В этот момент передо мной как раз возникли, словно из ниоткуда мужчина в белом халате, все тот же седовласый врач и молодой практикант Павел с длинной кардиограммой в руках.
— Женщина, рад, что вам стало немного лучше, но это лишь благодаря обезболивающему, что вам вколола медсестра. Давление у вас капризное, а с сердцем шутить нельзя, если вы еще хотите жить и нянчить внуков.
Как только он сказал о внуках, Изольда Бенедиктовна опять изменилась в лице, снова стала задыхаться и хвататься за горло.
— Кислород, – закричал врач, обращаясь лицом к Павлу, – кислород!
— Даю, – зашевелился Павел, торопясь приложить к носу Изольды Бенедиктовны дыхательную маску.
— У пациентки явный инфаркт. Сделайте повторную электрокардиограмму, еще раз измерить давление, потом поставить капельницу и дать аспирин, – дал указания доктор Павлу. – Девушка, а вы сейчас пойдете в аптеку и купите все необходимое. Я напишу вам список.

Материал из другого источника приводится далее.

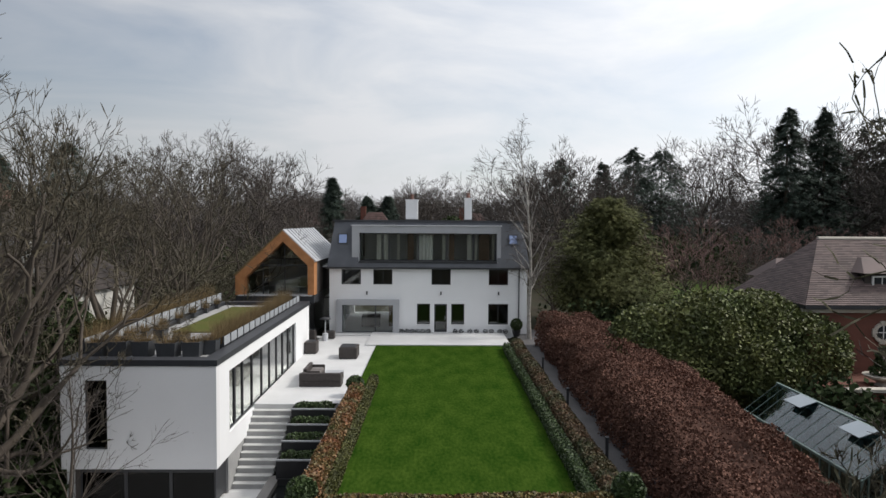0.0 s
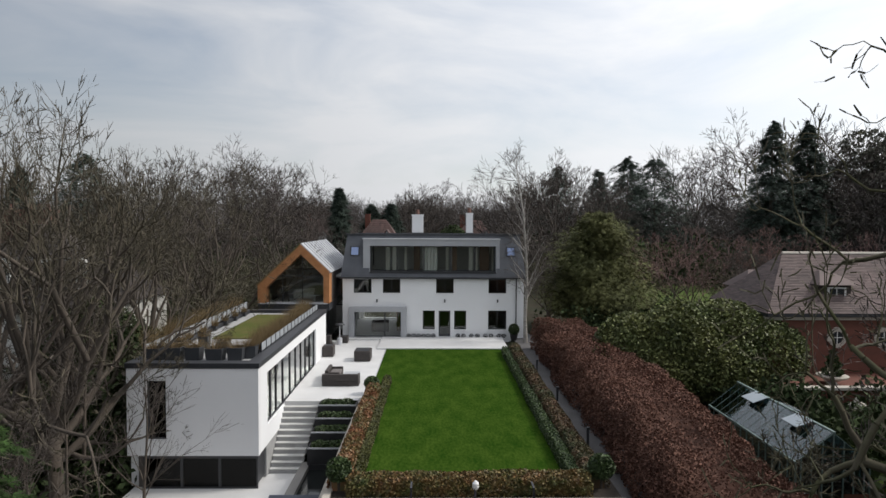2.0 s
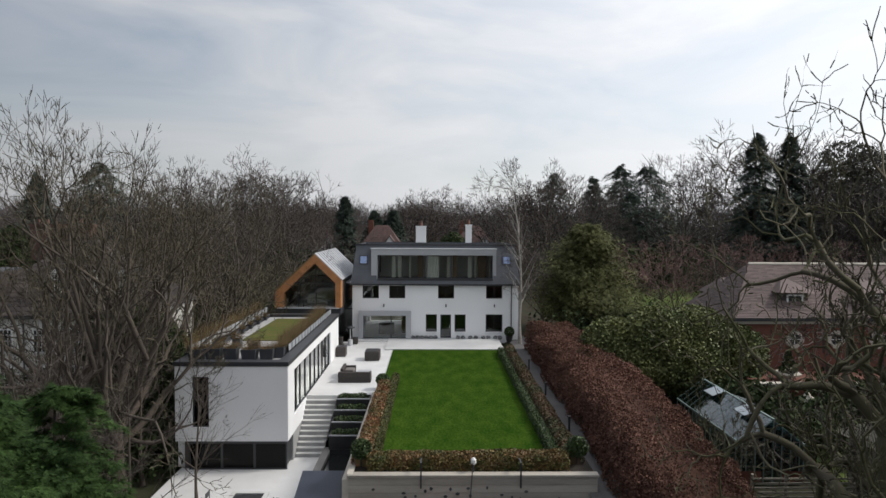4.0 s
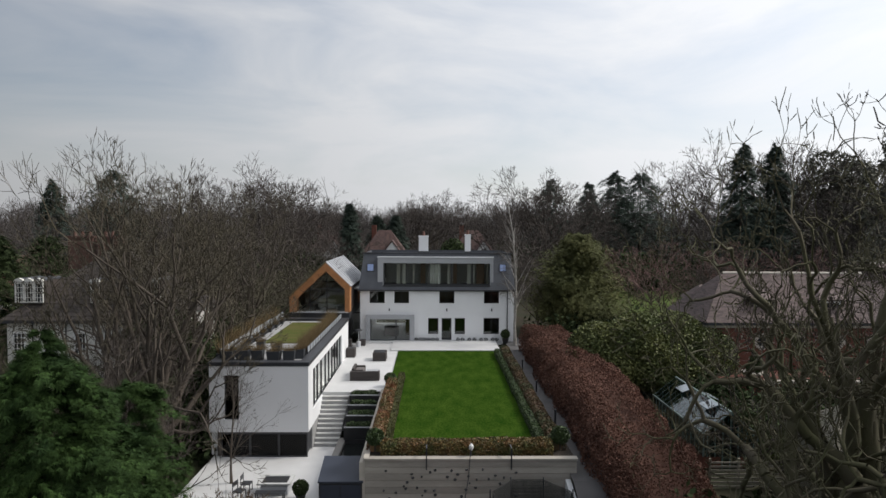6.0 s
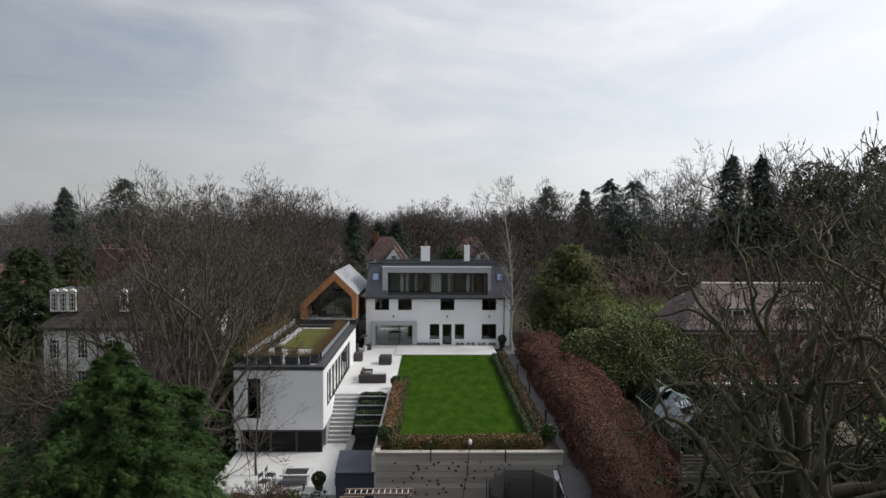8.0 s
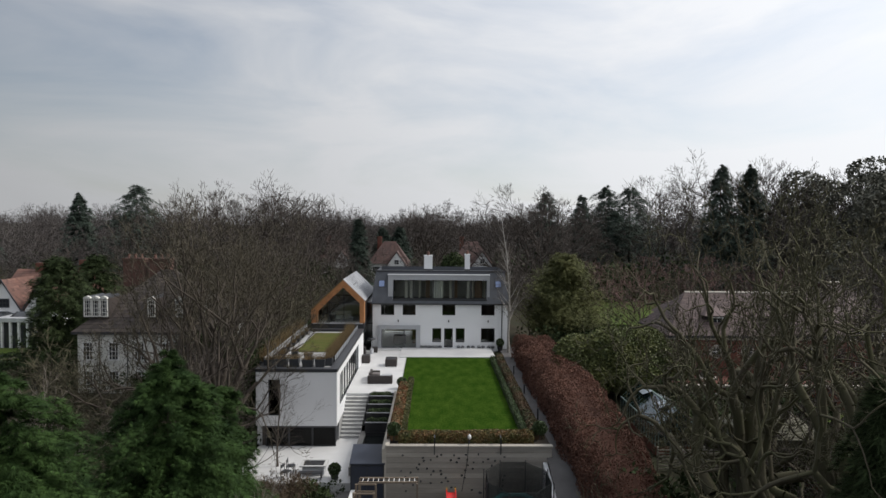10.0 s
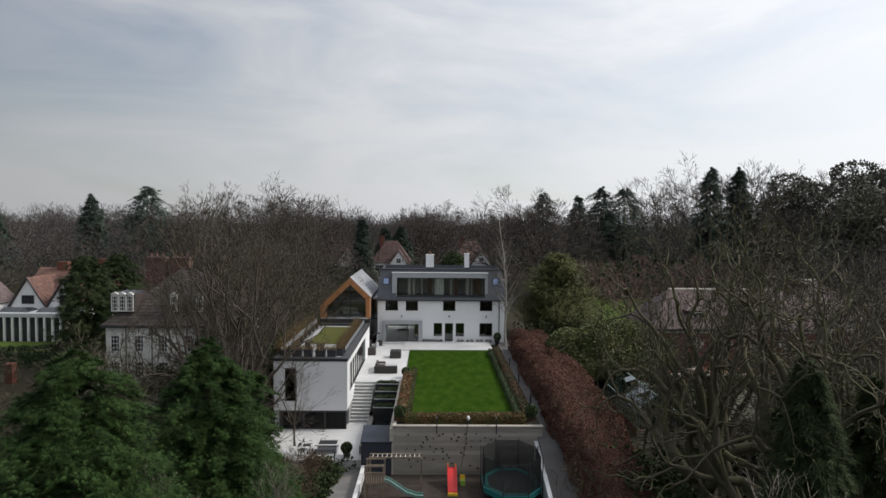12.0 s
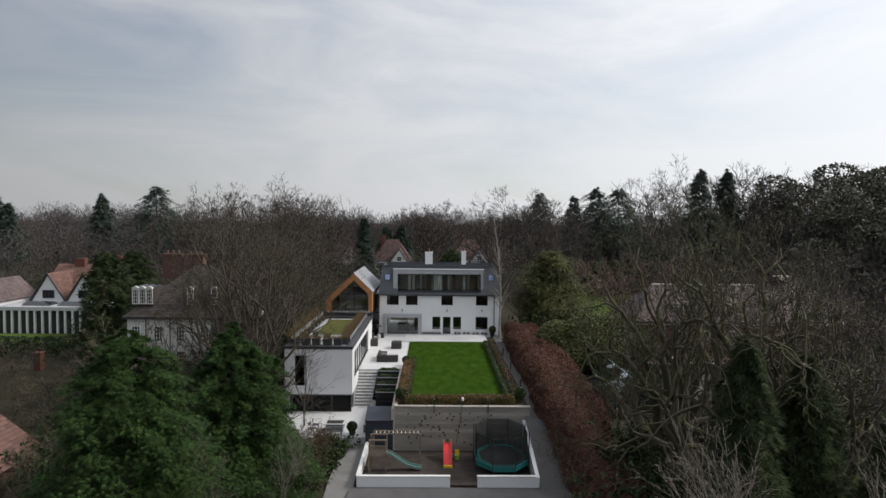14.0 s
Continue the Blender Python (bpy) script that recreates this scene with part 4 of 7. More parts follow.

Пока врач писал очень длинный перечень медикаментов аж на двух листках своего отрывного блокнота, свекровь снова порозовела, посвежела и перестала задыхаться.
— Павел, и не разрешай ей подниматься. И тем более ходить в таком состоянии категорически запрещено. Я пока отлучусь ненадолго, смотри, чтобы все было в порядке, – наставлял доктор своего ученика.
Мы вдвоем вышли из приемного покоя. Доктор пошел направо, а я налево – в аптечный пункт. Людей там было не так-то и много: две старушки, молодая девушка, мужчина с загипсованной рукой, и я – пятая. Стоя в очереди, я поглядывала на входную дверь, предвкушая встречу с Паулином, но он так и не появлялся. Ожидание томило. Разрядила обстановку веселая бабушка с гулькой на голове и явно вставной челюстью во рту. Пока она пересчитывала сдачу, молодая девушка наклонилась к окошку и очень тихо сказала «пачку презервативов и упаковку валерьянки». Тут то в глазах старушки прямо огонек блеснул, и она, растянув морщинистое лицо в улыбке, сказала «Зря волнуешься, дочка, это приятно!». Мужчина хихикнул, прикрывая рот, чтобы не вводить в краску молодую особу, а я…
Я застыла на месте, как каменная жертва медузы Горгоны. На меня смотрели поникшие глаза Паулина. Он тоже остолбенел. Мы стояли и глядели друг другу в глаза, не сходя с места. Он все тот же солидный мужчина в серых брюках и белой рубашке, без галстука и без дурацкого жабо – обычный мужчина, с которым я прожила 6 лет. «Надо начинать реветь» – подумала я. И закрыв глаза рукой, я словно опять перенеслась в то ужасное время на реке: вода, брызги, перевернутая байдарка, страх и отчаянье…
— Валенсия, – Паулин неожиданно обнял меня, прижимая к себе. – Почему ты здесь? – его глаза округлились, он держал меня за плечи, и я ощущала, как сильно дрожат его руки.
— Случилась беда, – я растерялась, не знала, как и сказать: или сначала о «несчастном случае» или об инфаркте Изольды Бенедиктовны?
— Елисей? Он здесь? – в его глазах была надежда, переживание и холодный блеск скупой слезы.
— Нет, – разочаровала я его. – Елисея здесь нет. Мы были на реке, катались на байдарках, и… (я мастерски играла свою роль).
— Валенсия, не говори больше ничего, – Паулин плакал. Он по-настоящему рыдал, мак мальчишка, у которого отняли любимую игрушку, которого обидели, унизили или даже побили. Он был жалок. Его не волновало, что мы находимся в общественном месте, что на него смотрят удивленные люди, для него словно никого вокруг не было – только я.
— Паулин, – я хотела вырваться из его крепких объятий, но он не отпускал меня. Он стал передо мной на колени, уткнувшись в живот, по-прежнему крепко сжимая меня сильными руками и не переставая громко плакать.
На нас уставились и старушки, и девушка с валерьянкой, и мужчина с загипсованной рукой, и две медсестры оцепенели, как две жирные утки при виде охотника, а кто за нами еще наблюдал, можно было только догадываться.
— Давай забудем всё, – умолял меня Паулин обрывающимся голосом, – прости меня, прости дурака. Я был слеп, зол. Ревность меня ослепила.
— Встань сейчас же, на нас смотрят люди, – мне было неудобно продолжать этот спектакль, но Паулин неугомонно продолжал просить у меня прощенья.